From Wikipedia: "Adriatic Veneti

"The Veneti (Enetoi Ενετοί in Greek) were an ancient people who inhabited north-eastern Italy, in an area corresponding to the modern-day region of the Veneto. They spoke Venetic, an independent Indo-European language, which is attested in approximately 300 short inscriptions dating from 6th to 1st centuries BC. Venetic appears to share several similarities with Latin and the Italic languages, but also has some affinities with other IE languages, especially Germanic as well as Celtic.


"The north-eastern portion of Italy was also once home to an indigenous group known as the Euganei. They superseded and later mixed with the group that came to be known as the Veneti. In Italy these ancient Veneti are sometimes referred to as Paleoveneti so as to distinguish them from the modern-day Veneti in Italy. The extent of their territory before their incorporation by the Romans is uncertain. It was at first included in Cisalpine Gaul, but later became known as the tenth region of Italy. It was bounded on the west by the Athesis (Adige), or according to others, by the Addua (Adda); on the north by the Alps; on the east by the Timavus (Timavo river in Friuli-Venezia Giulia, known as Timâf) and on the south by the Adriatic Gulf. From the earliest times the Veneti appear to have been a peaceful people, chiefly engaged in commercial pursuits.

"Historical references

"According to Livy, himself one of the Veneti from Patavium, the Veneti were formed by a merging of the indigenous peoples known as the Euganei and a Trojan-Paphlagonian tribe known as the Eneti (or Enetoi in Greek) who had settled in the area between the Alps and the Adriatic sea. Homer and perhaps more significantly, Pliny the Elder points out that with the death of king Pylaemenes of the Paphlagonians, Antenor the Trojan led the Eneti across the Mediterranean towards the coast of north-east Italy near the Brenta river where their descendants, the Veneti lived (Natural History, vi.2.5). Homer (Iliad, ii.852) speaks of the Paphlagonian Eneti as breeders of "wild mules" and their fondness for horses is regarded as proof of their descent from the "horse-taming" Trojans. This is further stipulated by Pliny the Elder who indicates the Veneti ancestry as being Trojan (Natural History, iii.130). Dionysius, tyrant of Syracuse, who assisted the Veneti to repel the attacks of the Liburnian pirates, is said to have kept a stud in their country (Strabo v.1.4).

"Recent studies

"The ancient Veneti traded metals and in particular gold. Many archeological excavations are still underway in the Veneto today with particular focus on the traditional Paleoveneto sites such as Este, Padua, Oderzo, Adria, Vicenza, Verona and Altinum to name but a few. Studies are also being done on the vast influence of the Greeks in the Adriatic and their interaction with the Veneti, particularly focusing on the Euboeans, Phocaeans and Corinthians. Villanovan and more significantly, Etruscan activity in the region and their strong links to the Veneti are also attested to.
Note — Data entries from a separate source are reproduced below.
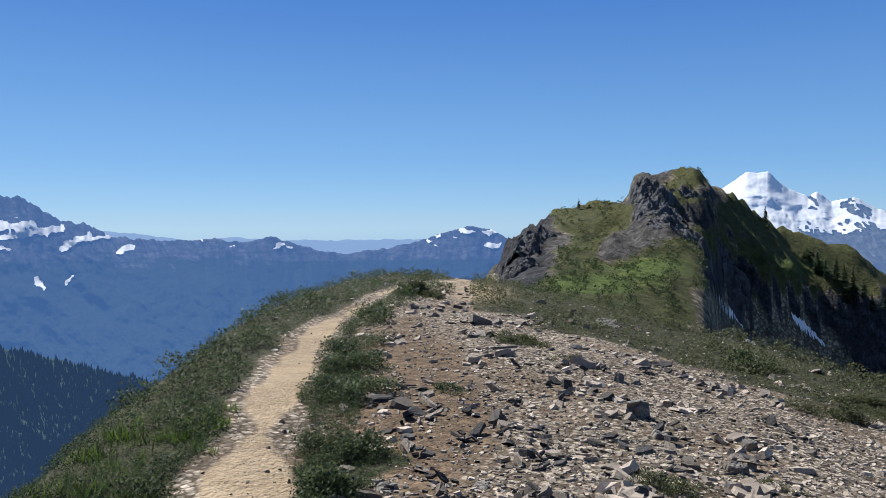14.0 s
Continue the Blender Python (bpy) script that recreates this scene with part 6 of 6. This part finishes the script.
BLOCK_MESHES = {}
CRAGS = [mesh_from("bedrock", *crag_shape(400 + q), DARK, False) for q in range(6)]
for _i, (_a, _e, _w, _t, _g) in enumerate([(4.0, -2.0, 9, 8.5, 8), (2.6, -2.6, 8, 6.5, 7), (5.6, -3.0, 8, 6.5, 7), (1.2, -1.8, 7, 4.5, 6), (3.4, -4.4, 8, 5, 6), (5.2, -4.8, 7, 4, 6)]):
    outcrop(_a, _e, _w, _t, _g, DARK, "dark cracked rock bluff above the basin", 50 + _i, True)
for _i, (_a, _e, _w, _t, _g) in enumerate([(32.5, -10.8, 8, 2.6, 5), (12.3, -12.0, 5, 2.0, 4), (19.7, -14.0, 5, 2.0, 4), (40.5, -6.9, 4, 2.0, 4), (39.7, -8.6, 4, 2.2, 4), (43.4, -9.4, 3.6, 1.6, 3), (45.5, -10.8, 2.2, 1.5, 2), (48.0, -12, 3, 1.2, 2), (59.5, -11.0, 2.6, 1.3, 2),
        (63.7, -11.3, 2.6, 1.5, 2), (66.0, -10.9, 2.6, 1.6, 2), (61.1, -5.8, 5, 2.2, 4), (51.2, -16.6, 4, 1.8, 4), (65.1, -17.6, 2.6, 1.0, 2), (36.3, -10.9, 5, 1.8, 4), (11.9, -12.1, 3, 1.6, 3)]):
    outcrop(_a, _e, _w * 1.1, _t * 0.7, _g * 1.1, PALE, "weathered pale grey outcrop in the slope", 70 + _i)
for _i, (_a, _e, _w, _t, _g) in enumerate([(-26.5, -4.6, 2.0, 0.5, 1.2), (-24.3, -3.4, 2.0, 0.5, 1.2), (-28.6, -6.6, 1.6, 0.4, 1.0), (-22.6, -2.6, 1.8, 0.5, 1.2), (-13.2, -12.2, 1.8, 1.6, 1.4), (-25.5, 4.5, 5, 2.6, 4), (-27.5, 3.4, 6, 2.5, 4), (-28.3, 11.5, 6, 3.4, 6), (-27, 9.6, 5, 3, 5), (-17.0, 0.6, 3, 2, 3), (-13.5, -3.4, 3, 2, 3)]):
    outcrop(_a, _e, _w, _t, _g, BROWN if _i in (5, 6, 7, 8) else PALE, "pale layered outcrop on the ridge", 90 + _i)


for _i, (_a, _e, _w, _t, _g) in enumerate([(200.4, 3.0, 4, 2.6, 4), (201.2, 2.0, 5, 3, 4), (201.6, 0.8, 5, 2.6, 4), (202.6, 0.0, 4.5, 2.2, 4), (203.6, -0.8, 4, 2, 3), (191.2, -2.0, 4, 3.5, 4), (192.0, -1.4, 4, 3, 4), (191.4, -3.4, 3.5, 2.4, 3), (193.4, -0.6, 3, 2, 3), (204.8, -2.2, 3, 2.4, 3), (203.2, 2.4, 3, 1.6, 3), (206.6, -5.2, 4, 2.4, 3)]):
    outcrop(_a, _e, _w, _t * 0.7, _g, GREY, "grey jointed rock on the grassy peak", 130 + _i)


# ---- heath on the knoll ----
def tufts(name, label, az, r, tall, material, blades=6, seed=0, leaf=0.4, low=0.0, slim=0.17):
    """Low shrubs and grass: very many small leaves, as one object."""
    rng = np.random.RandomState(seed)
    at = polar(az, r, land(az, r))
    n = len(az)
    a = rng.rand(n, blades) * 6.28
    h = tall[:, None] * rng.uniform(0.5, 1.2, (n, blades)) * leaf
    out = h * rng.uniform(0.3, 1.5, (n, blades))
    w = slim * h * rng.uniform(0.7, 1.5, (n, blades)) + 0.0003 * r[:, None]
    off = tall[:, None, None] * rng.uniform(-1, 1, (n, blades, 2)) * 0.4
    lift = tall[:, None] * (1 - leaf) * rng.rand(n, blades) ** 0.6 * (1 - low)
    root = np.stack([off[..., 0], off[..., 1], lift - 0.015], -1) + at[:, None, :]
    d, side = np.stack([np.cos(a), np.sin(a)], -1), np.stack([-np.sin(a), np.cos(a)], -1)
    flat = np.zeros((n, blades, 1))
    p1, p2 = root + np.concatenate([side * w[..., None], flat], -1), root - np.concatenate([side * w[..., None], flat], -1)
    p3 = root + np.concatenate([d * out[..., None], h[..., None]], -1)
    co = np.stack([p1, p2, p3], 2).reshape(-1, 3)
    return tagged(new(name, mesh_from(name, co, np.arange(len(co)).reshape(-1, 3), material, False)), label, "low plants", kind="stuff")


HEATH = leaf_mat("heath_leaves", (0.022, 0.042, 0.017), (0.135, 0.17, 0.066), per_object=False, rough=0.6, through=0.3)
DRY_HEATH = leaf_mat("dry_heath_leaves", (0.035, 0.045, 0.02), (0.18, 0.19, 0.085), per_object=False, rough=0.7, through=0.3)
GRASS = leaf_mat("grass_blades", (0.05, 0.10, 0.012), (0.13, 0.20, 0.035), per_object=False, rough=0.5, through=0.4)
SHRUB = leaf_mat("shrub_leaves", (0.035, 0.055, 0.018), (0.10, 0.13, 0.04), per_object=False, rough=0.7, through=0.25)
def mounded(az, r):
    """How far the heath bulges up into cushions."""
    x, y = r * np.sin(np.radians(az)), r * np.cos(np.radians(az))
    return 0.45 + 0.9 * smooth(0.45, 0.95, ridged(x / 1.1, y / 1.1, 3.3, 3)) + 0.35 * fbm(x / 0.5, y / 0.5, 1.3, 2)


_a, _d, _r = scatter(38000, (138, 186), (2.8, 27), 51, lambda a, d, c, k, u, g: (k[:, 0] > 0.45) & (off_trail(a, d) > 0.23 + 0.15 * u))
tufts("heath", "low dark green heath covering the knoll's edge", _a, _d, np.clip(0.08 + 0.010 * _d, 0.1, 0.22) * mounded(_a, _d) * _r.uniform(0.7, 1.2, len(_a)), HEATH, 17, 51, 0.10, 0.0, 0.5)
_a, _d, _r = scatter(24000, (184, 238), (5, 27), 53, lambda a, d, c, k, u, g: (k[:, 0] > 0.45) & (off_trail(a, d) > 0.24 + 0.12 * u))
tufts("heath", "dry olive heath along the far edge of the knoll", _a, _d, np.clip(0.08 + 0.010 * _d, 0.1, 0.24) * mounded(_a, _d) * _r.uniform(0.6, 1.1, len(_a)), DRY_HEATH, 17, 53, 0.10, 0.0, 0.5)
def strip(a, d, u):
    """The ragged strip of heath between the path and the bare gravel."""
    x, y = d * np.sin(np.radians(a)), d * np.cos(np.radians(a))
    edge = np.interp(d, [4, 5, 6.5, 8, 10, 14, 18], [0.15, 0.3, 0.55, 0.6, 0.5, 0.45, 0.5]) * (1 + 1.1 * fbm(x / 0.9, y / 0.9, 6.6, 4, 0.6))
    q = off_trail(a, d) - 0.27
    return (a > np.interp(d, [p[1] for p in TRAIL], [p[0] for p in TRAIL])) & (q > 0.1 * u) & (q < edge)


_a, _d, _r = scatter(22000, (172, 190), (4.2, 19), 54, lambda a, d, c, k, u, g: strip(a, d, u))
tufts("heath", "strip of low heath between the path and bare gravel", _a, _d, np.clip(0.10 + 0.008 * _d, 0.1, 0.22) * mounded(_a, _d) * _r.uniform(0.6, 1.2, len(_a)), HEATH, 22, 54, 0.10, 0.0, 0.5)
_a, _d, _r = scatter(1300, (140, 174), (2.4, 7), 52, lambda a, d, c, k, u, g: (off_trail(a, d) > 0.24) & (fbm(a / 4, d, 0, 3) > 0.0))
tufts("grass", "bright green grass tufts beside the path", _a, _d, _r.uniform(0.06, 0.15, len(_a)), GRASS, 14, 52, 1.0, 1.0, 0.03)


def clump(az, r, wide, long, tall, seed, material, label="ragged low heath clump on bare gravel"):
    rng = np.random.RandomState(seed)
    n = int(900 * wide * max(long, 0.4))
    q, t = rng.rand(n) * 6.28, np.sqrt(rng.rand(n))
    edge = 1 + 0.9 * fbm(np.cos(q) + seed * 3.3, np.sin(q), seed, 4, 0.6)
    c = place(az, r)
    u, v = wide / 2 * t * edge * np.cos(q), long / 2 * t * edge * np.sin(q)
    h = -radians(az)
    x, y = c.x + u * math.cos(h) - v * math.sin(h), c.y + u * math.sin(h) + v * math.cos(h)
    bulge = np.clip(0.55 + 1.3 * fbm(x / 0.35, y / 0.35, seed, 3), 0.25, 1.4)
    ob = tufts("heath_clump", label, np.degrees(np.arctan2(x, y)), np.hypot(x, y), tall * (1.15 - 0.7 * t ** 2) * bulge * rng.uniform(0.7, 1.2, n), material, 26, seed, 0.11, 0.0, 0.4)
    del ob["kind"]
    return tagged(ob, label, "shrub", "heath clumps")


for _i, (_a, _e, _w, _l, _t, _m) in enumerate([(184.3, -4.8, 0.9, 1.6, 0.2, 1), (177.9, -11.6, 0.5, 0.9, 0.18, 0), (176.8, -16.4, 0.25, 0.7, 0.1, 0), (179.2, -15.3, 0.7, 0.45, 0.12, 1),
        (191.4, -8.2, 0.9, 0.8, 0.16, 1), (211.7, -12.1, 0.7, 0.7, 0.16, 1), (207.1, -9.6, 0.7, 1.0, 0.2, 0), (214.4, -11.6, 0.8, 0.9, 0.18, 1), (195.6, -9.4, 0.6, 0.5, 0.08, 1), (186.6, -11.4, 0.6, 0.6, 0.06, 0), (201.4, -17.2, 0.6, 0.4, 0.08, 1), (207.6, -16.6, 0.6, 0.3, 0.08, 1), (186.5, -19.4, 1.0, 0.25, 0.1, 1)]):
    _a, _d = spot(_a, _e)
    clump(_a, _d, _w, _l, _t, 120 + _i, DRY_HEATH if _m else HEATH)

# low bushes and tussocks farther off
_a, _d, _r = scatter(9000, (188, 208), (26, 112), 61, lambda a, d, c, k, u, g: (c[:, 0] > 0.35) & (fbm(a * 0.7, d / 9, 0, 3) + 0.3 * u > 0.12))
tufts("low_shrubs", "low green shrubs on the side of the peak", _a, _d, _r.uniform(0.15, 0.45, len(_a)), SHRUB, 12, 61, 0.25, 0.0, 0.35)
_a, _d, _r = scatter(6500, (38, 78), (30, 150), 62, lambda a, d, c, k, u, g: (c[:, 0] > 0.3) & (fbm(a * 0.5, d / 8, 3, 3) + 0.3 * u > 0.1))
tufts("low_shrubs", "low tussocks and shrubs on the green hill", _a, _d, _d * _r.uniform(0.0015, 0.0045, len(_a)), SHRUB, 11, 62, 0.3, 0.0, 0.35)
_a, _d, _r = scatter(6000, (-31, 8), (14, 110), 63, lambda a, d, c, k, u, g: (c[:, 0] > 0.3) & (fbm(a * 0.4, d / 6, 7, 3) + 0.35 * u > 0.1))
tufts("low_shrubs", "tussocks and low shrubs on the steep ridge", _a, _d, _d * _r.uniform(0.0015, 0.0045, len(_a)), SHRUB, 11, 63, 0.3, 0.0, 0.35)
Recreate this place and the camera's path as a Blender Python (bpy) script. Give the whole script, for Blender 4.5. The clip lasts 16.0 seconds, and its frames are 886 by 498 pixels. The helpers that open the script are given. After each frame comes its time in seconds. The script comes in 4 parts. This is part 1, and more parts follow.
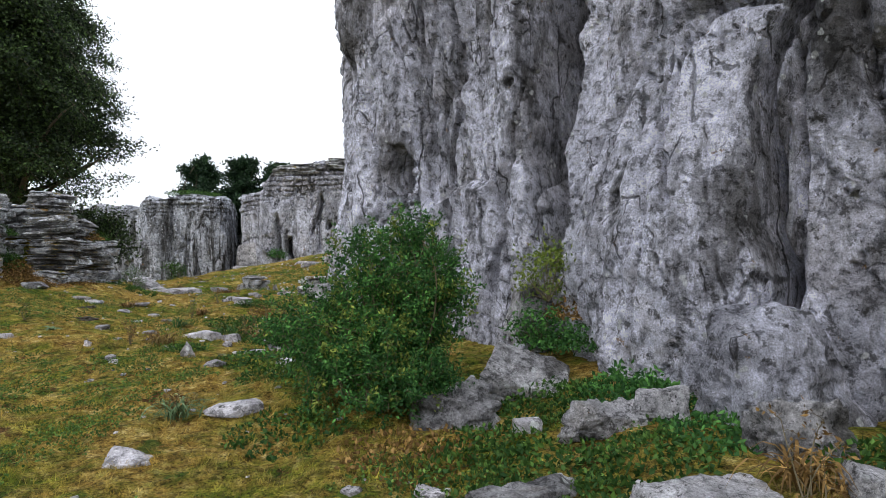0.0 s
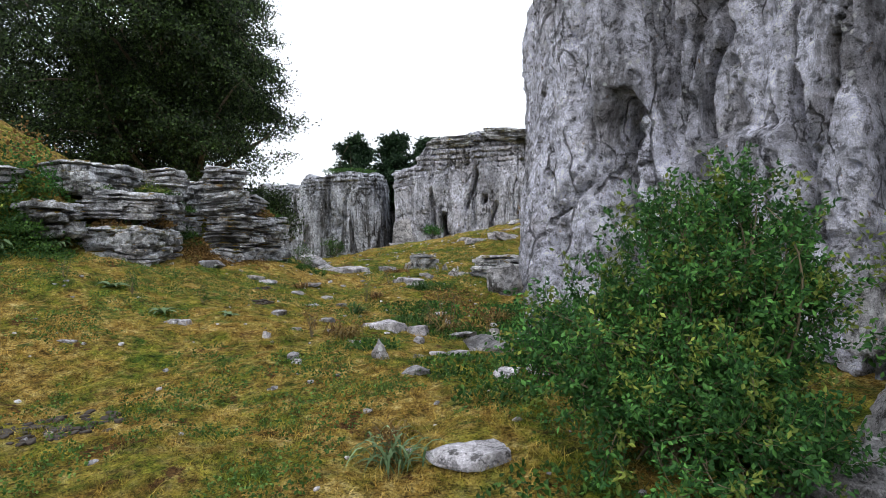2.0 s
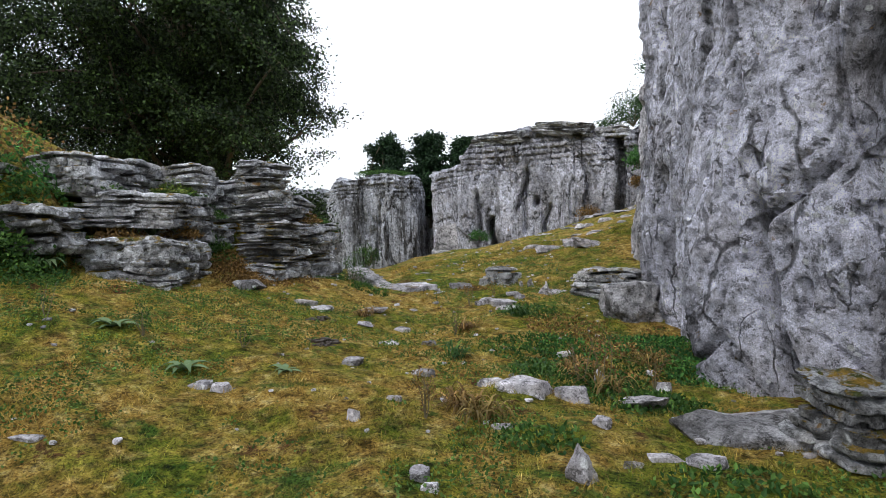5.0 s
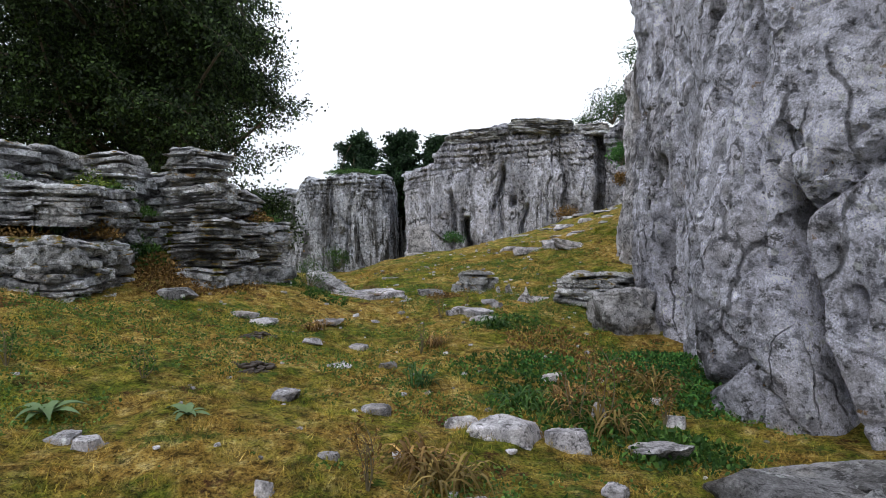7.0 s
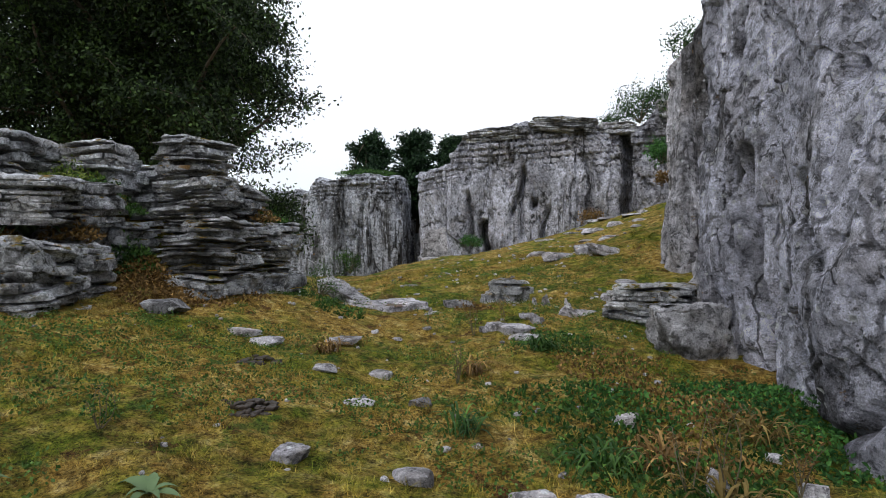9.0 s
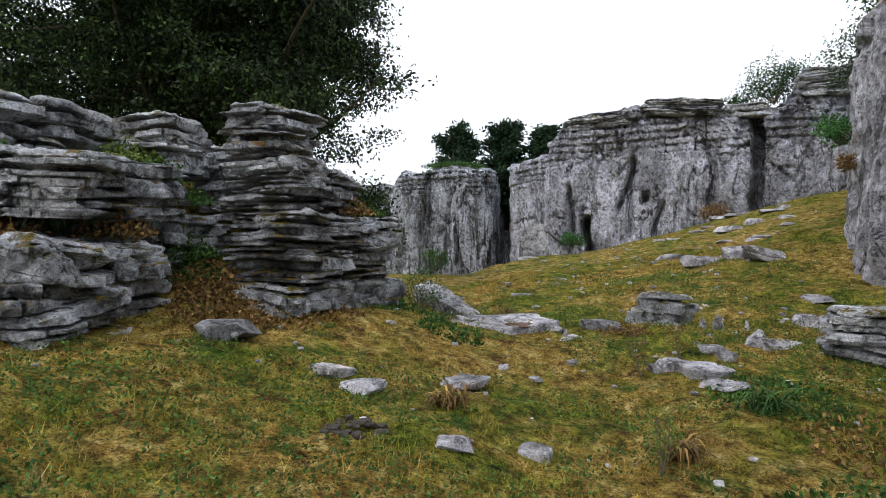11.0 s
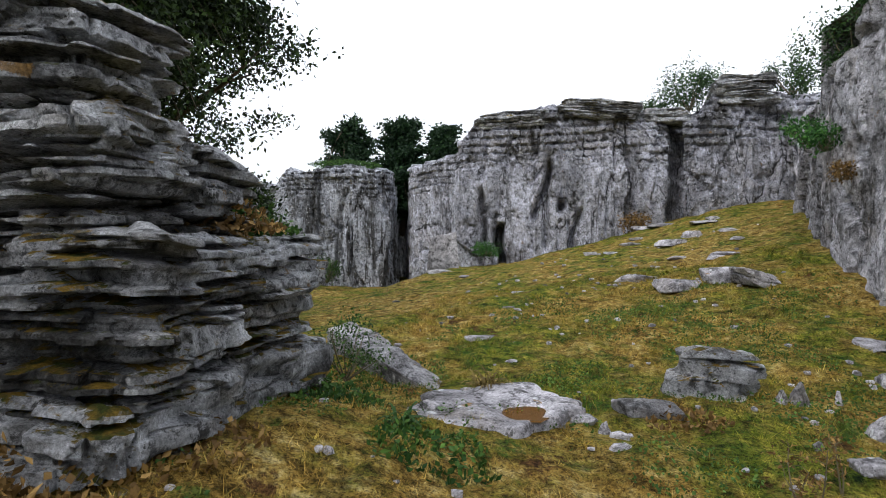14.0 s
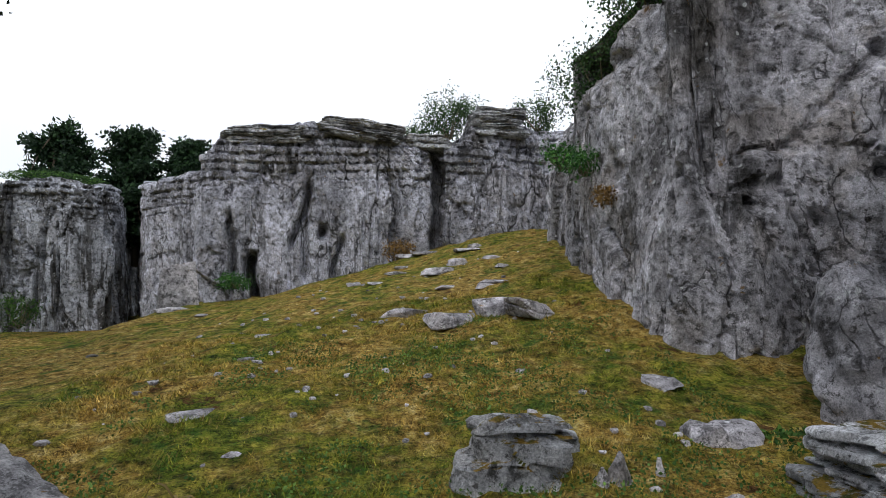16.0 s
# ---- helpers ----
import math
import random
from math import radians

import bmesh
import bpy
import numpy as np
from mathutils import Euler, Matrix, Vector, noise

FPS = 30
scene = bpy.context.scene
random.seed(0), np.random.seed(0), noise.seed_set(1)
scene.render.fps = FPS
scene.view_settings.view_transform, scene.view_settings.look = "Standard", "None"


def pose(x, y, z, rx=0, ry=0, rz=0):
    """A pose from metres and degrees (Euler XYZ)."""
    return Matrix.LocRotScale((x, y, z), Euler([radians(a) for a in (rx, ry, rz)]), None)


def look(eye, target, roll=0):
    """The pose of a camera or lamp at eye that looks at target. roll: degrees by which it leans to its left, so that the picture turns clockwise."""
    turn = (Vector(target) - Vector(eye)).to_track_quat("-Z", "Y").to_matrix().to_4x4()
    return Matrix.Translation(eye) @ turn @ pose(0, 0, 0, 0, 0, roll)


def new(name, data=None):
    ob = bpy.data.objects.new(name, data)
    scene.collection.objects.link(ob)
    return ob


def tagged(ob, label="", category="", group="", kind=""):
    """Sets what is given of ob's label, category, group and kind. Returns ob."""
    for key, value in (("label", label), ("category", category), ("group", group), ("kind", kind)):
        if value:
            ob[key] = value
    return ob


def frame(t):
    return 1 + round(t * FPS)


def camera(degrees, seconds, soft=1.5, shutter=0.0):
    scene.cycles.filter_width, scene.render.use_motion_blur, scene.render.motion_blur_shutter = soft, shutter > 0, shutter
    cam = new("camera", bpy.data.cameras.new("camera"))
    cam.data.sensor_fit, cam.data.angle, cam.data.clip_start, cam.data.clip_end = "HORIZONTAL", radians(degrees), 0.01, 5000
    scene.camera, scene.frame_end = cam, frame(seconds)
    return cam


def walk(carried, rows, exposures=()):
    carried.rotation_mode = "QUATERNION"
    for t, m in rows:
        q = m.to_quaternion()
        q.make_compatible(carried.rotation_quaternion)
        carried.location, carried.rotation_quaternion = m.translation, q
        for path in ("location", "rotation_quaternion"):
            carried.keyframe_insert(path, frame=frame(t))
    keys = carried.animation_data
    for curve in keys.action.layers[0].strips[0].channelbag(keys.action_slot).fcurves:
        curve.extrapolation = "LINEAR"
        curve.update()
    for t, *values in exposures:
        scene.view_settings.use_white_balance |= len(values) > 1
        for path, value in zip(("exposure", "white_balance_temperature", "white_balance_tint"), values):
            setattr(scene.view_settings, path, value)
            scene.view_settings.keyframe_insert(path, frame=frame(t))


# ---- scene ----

"Dr. Anna Maria Chieco Bianchi compiled the Italia Omnium Terrarum Alumna (1988) academic reference point for all studies on the Italic peoples which provides a thorough account of the Veneti and the various inscriptions from Este. Chieco Bianchi and Dr. Capuis have established a thorough literary body, predominantly in Italian, of studies on the Veneti. Dr. Capuis, an Associate Professor in Pre-Roman Italian Civilsation at the University of Padua, has contributed along with Doctors De Min, Serafini, Malnati and others under the auspices of the Veneto regional government on a collaborative effort. The Superintendent for the Archaeological Heritage of the Veneto Region has released a recent series of publications with the aforementioned professors on the ancient Veneti and Etruscans as part of a project which commenced in 2003 and was aimed at bringing together all of the foremost archaeological experts on this topic.

"Venetic language

"This work and others on the Venetic languages stems predominantly from the foundations laid by Aldo Prosdocimi and Giovanni Pellegrini with La Lingua Venetica (1967) and Michel Lejeune's Manuel de la langue vénète (1974). Prosdocimi has gone on to publish in 2002 several other articles and catalogues concerning the Venetic script. In particular a study on the alphabet and inscriptions and an article on the names Veneti, Eneti, Euganei, Ateste where specific references are made to inscriptions cross-referenced with archaeological materials at the site of Ateste. Another of the most recent major publications on the ancient Venetic language has been entered in the Cambridge Encyclopedia of the World’s Ancient Languages by Dr. Rex Wallace [6] from the University of Massachusetts Amherst. This was done as a part of several Italic language submissions to the University for inclusion in the 2004 tome along with the Sabellian chapter also by Wallace, Latin by J.P.T. Clarkson and Etruscan by Helmut Rix.Many tribes thought to be Illyrians are actually Veneti.


"The ancient Veneti are not to be confused with the later Venetians, who traditionally speak Venetian, a Romance language; both of whom originate from the modern-day Veneto region and are known in Italian as Veneti.

"Peoples of the name Veneti are also historically attested to in Gaul (see Veneti (Gaul)) and other parts of Europe, but it should be emphasized that these were not one and the same people."

To keep things in chronological order, at one point, Etruscan civilization was present in most of the area between modern Naples and southern Lombardy. The Umbri, Volsci, and other peoples who lived south of the Etruscans, all similar in many ways to the Etruscans, lived in a part of the north-central area of the ancient Italian peninsula. The earlier mentioned Italic Alpine tribes lived in the Alpine region. All seemed to co-exist quite well, with the advance of Etruscan civilization being a peaceful one, promoted mainly by trade.